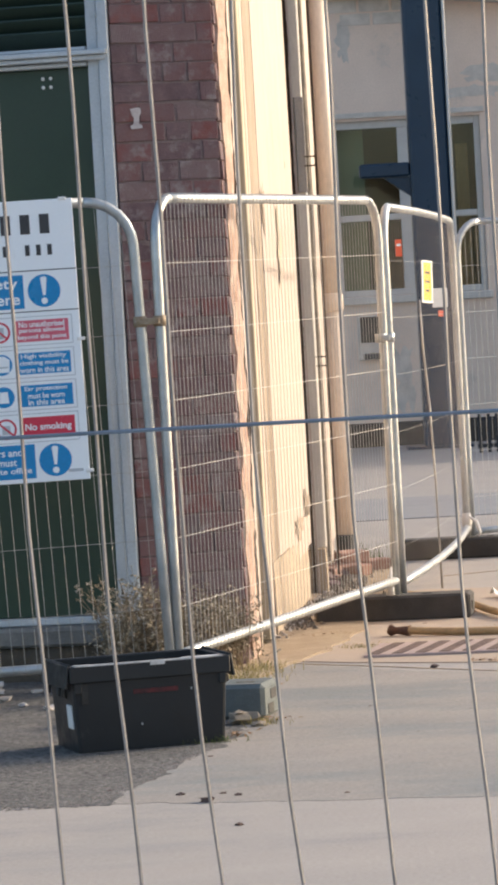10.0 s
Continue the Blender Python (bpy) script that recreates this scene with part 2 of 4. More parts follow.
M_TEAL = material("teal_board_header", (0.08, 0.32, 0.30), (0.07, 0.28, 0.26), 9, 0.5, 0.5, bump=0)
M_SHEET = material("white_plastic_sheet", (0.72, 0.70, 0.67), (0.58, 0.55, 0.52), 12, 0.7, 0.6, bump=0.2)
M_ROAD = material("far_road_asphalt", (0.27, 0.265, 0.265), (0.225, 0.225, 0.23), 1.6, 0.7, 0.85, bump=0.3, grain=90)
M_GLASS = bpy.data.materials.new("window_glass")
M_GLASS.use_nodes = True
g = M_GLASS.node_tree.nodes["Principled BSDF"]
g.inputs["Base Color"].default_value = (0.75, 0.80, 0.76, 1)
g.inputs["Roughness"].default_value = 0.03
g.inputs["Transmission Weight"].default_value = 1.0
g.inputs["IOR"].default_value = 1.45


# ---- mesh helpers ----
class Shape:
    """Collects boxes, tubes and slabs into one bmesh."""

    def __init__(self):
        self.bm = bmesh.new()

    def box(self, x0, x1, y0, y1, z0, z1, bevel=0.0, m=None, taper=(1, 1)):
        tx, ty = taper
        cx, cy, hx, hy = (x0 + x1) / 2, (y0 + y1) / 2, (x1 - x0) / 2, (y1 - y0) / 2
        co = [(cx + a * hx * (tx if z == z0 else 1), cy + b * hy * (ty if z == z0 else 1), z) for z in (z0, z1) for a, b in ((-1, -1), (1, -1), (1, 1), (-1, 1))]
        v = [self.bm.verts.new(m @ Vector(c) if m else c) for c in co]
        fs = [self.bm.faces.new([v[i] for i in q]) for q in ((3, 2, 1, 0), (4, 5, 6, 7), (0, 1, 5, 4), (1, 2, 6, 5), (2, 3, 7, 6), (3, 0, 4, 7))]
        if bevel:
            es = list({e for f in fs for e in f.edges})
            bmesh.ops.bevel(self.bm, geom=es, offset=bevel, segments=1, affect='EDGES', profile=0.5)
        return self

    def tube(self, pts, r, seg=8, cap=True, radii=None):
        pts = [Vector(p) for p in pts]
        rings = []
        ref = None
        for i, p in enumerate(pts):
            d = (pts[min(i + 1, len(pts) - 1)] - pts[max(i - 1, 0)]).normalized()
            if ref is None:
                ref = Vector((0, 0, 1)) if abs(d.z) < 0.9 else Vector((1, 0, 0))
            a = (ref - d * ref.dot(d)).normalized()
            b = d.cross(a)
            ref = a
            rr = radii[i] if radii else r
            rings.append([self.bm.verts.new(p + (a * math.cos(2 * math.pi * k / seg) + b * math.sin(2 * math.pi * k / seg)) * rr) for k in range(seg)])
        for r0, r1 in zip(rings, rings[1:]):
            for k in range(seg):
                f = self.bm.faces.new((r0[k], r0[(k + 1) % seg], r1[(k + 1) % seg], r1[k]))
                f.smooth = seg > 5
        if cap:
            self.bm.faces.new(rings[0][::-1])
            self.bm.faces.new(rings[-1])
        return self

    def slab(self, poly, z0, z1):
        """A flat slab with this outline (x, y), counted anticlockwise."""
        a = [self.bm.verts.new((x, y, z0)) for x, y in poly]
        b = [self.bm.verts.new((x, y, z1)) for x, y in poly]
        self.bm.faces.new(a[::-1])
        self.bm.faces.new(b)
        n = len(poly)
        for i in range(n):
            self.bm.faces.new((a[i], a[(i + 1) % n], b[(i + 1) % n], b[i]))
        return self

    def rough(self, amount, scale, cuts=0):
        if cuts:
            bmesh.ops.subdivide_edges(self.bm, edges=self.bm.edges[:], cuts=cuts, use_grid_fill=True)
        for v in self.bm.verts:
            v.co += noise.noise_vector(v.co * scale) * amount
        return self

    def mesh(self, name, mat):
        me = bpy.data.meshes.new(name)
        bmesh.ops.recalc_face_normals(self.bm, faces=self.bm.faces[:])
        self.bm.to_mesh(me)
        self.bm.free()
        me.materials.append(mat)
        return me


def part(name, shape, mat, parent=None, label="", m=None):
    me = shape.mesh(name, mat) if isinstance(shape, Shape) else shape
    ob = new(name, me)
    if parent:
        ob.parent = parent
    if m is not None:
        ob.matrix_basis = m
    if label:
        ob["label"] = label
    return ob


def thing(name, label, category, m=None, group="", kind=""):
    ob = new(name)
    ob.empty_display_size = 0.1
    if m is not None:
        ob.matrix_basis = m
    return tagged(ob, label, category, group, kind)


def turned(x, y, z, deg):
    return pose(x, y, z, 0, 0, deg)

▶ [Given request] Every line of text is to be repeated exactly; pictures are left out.

▶ [Result below]
10.0 s
Continue the Blender Python (bpy) script that recreates this scene with part 2 of 4. More parts follow.
M_TEAL = material("teal_board_header", (0.08, 0.32, 0.30), (0.07, 0.28, 0.26), 9, 0.5, 0.5, bump=0)
M_SHEET = material("white_plastic_sheet", (0.72, 0.70, 0.67), (0.58, 0.55, 0.52), 12, 0.7, 0.6, bump=0.2)
M_ROAD = material("far_road_asphalt", (0.27, 0.265, 0.265), (0.225, 0.225, 0.23), 1.6, 0.7, 0.85, bump=0.3, grain=90)
M_GLASS = bpy.data.materials.new("window_glass")
M_GLASS.use_nodes = True
g = M_GLASS.node_tree.nodes["Principled BSDF"]
g.inputs["Base Color"].default_value = (0.75, 0.80, 0.76, 1)
g.inputs["Roughness"].default_value = 0.03
g.inputs["Transmission Weight"].default_value = 1.0
g.inputs["IOR"].default_value = 1.45


# ---- mesh helpers ----
class Shape:
    """Collects boxes, tubes and slabs into one bmesh."""

    def __init__(self):
        self.bm = bmesh.new()

    def box(self, x0, x1, y0, y1, z0, z1, bevel=0.0, m=None, taper=(1, 1)):
        tx, ty = taper
        cx, cy, hx, hy = (x0 + x1) / 2, (y0 + y1) / 2, (x1 - x0) / 2, (y1 - y0) / 2
        co = [(cx + a * hx * (tx if z == z0 else 1), cy + b * hy * (ty if z == z0 else 1), z) for z in (z0, z1) for a, b in ((-1, -1), (1, -1), (1, 1), (-1, 1))]
        v = [self.bm.verts.new(m @ Vector(c) if m else c) for c in co]
        fs = [self.bm.faces.new([v[i] for i in q]) for q in ((3, 2, 1, 0), (4, 5, 6, 7), (0, 1, 5, 4), (1, 2, 6, 5), (2, 3, 7, 6), (3, 0, 4, 7))]
        if bevel:
            es = list({e for f in fs for e in f.edges})
            bmesh.ops.bevel(self.bm, geom=es, offset=bevel, segments=1, affect='EDGES', profile=0.5)
        return self

    def tube(self, pts, r, seg=8, cap=True, radii=None):
        pts = [Vector(p) for p in pts]
        rings = []
        ref = None
        for i, p in enumerate(pts):
            d = (pts[min(i + 1, len(pts) - 1)] - pts[max(i - 1, 0)]).normalized()
            if ref is None:
                ref = Vector((0, 0, 1)) if abs(d.z) < 0.9 else Vector((1, 0, 0))
            a = (ref - d * ref.dot(d)).normalized()
            b = d.cross(a)
            ref = a
            rr = radii[i] if radii else r
            rings.append([self.bm.verts.new(p + (a * math.cos(2 * math.pi * k / seg) + b * math.sin(2 * math.pi * k / seg)) * rr) for k in range(seg)])
        for r0, r1 in zip(rings, rings[1:]):
            for k in range(seg):
                f = self.bm.faces.new((r0[k], r0[(k + 1) % seg], r1[(k + 1) % seg], r1[k]))
                f.smooth = seg > 5
        if cap:
            self.bm.faces.new(rings[0][::-1])
            self.bm.faces.new(rings[-1])
        return self

    def slab(self, poly, z0, z1):
        """A flat slab with this outline (x, y), counted anticlockwise."""
        a = [self.bm.verts.new((x, y, z0)) for x, y in poly]
        b = [self.bm.verts.new((x, y, z1)) for x, y in poly]
        self.bm.faces.new(a[::-1])
        self.bm.faces.new(b)
        n = len(poly)
        for i in range(n):
            self.bm.faces.new((a[i], a[(i + 1) % n], b[(i + 1) % n], b[i]))
        return self

    def rough(self, amount, scale, cuts=0):
        if cuts:
            bmesh.ops.subdivide_edges(self.bm, edges=self.bm.edges[:], cuts=cuts, use_grid_fill=True)
        for v in self.bm.verts:
            v.co += noise.noise_vector(v.co * scale) * amount
        return self

    def mesh(self, name, mat):
        me = bpy.data.meshes.new(name)
        bmesh.ops.recalc_face_normals(self.bm, faces=self.bm.faces[:])
        self.bm.to_mesh(me)
        self.bm.free()
        me.materials.append(mat)
        return me


def part(name, shape, mat, parent=None, label="", m=None):
    me = shape.mesh(name, mat) if isinstance(shape, Shape) else shape
    ob = new(name, me)
    if parent:
        ob.parent = parent
    if m is not None:
        ob.matrix_basis = m
    if label:
        ob["label"] = label
    return ob


def thing(name, label, category, m=None, group="", kind=""):
    ob = new(name)
    ob.empty_display_size = 0.1
    if m is not None:
        ob.matrix_basis = m
    return tagged(ob, label, category, group, kind)


def turned(x, y, z, deg):
    return pose(x, y, z, 0, 0, deg)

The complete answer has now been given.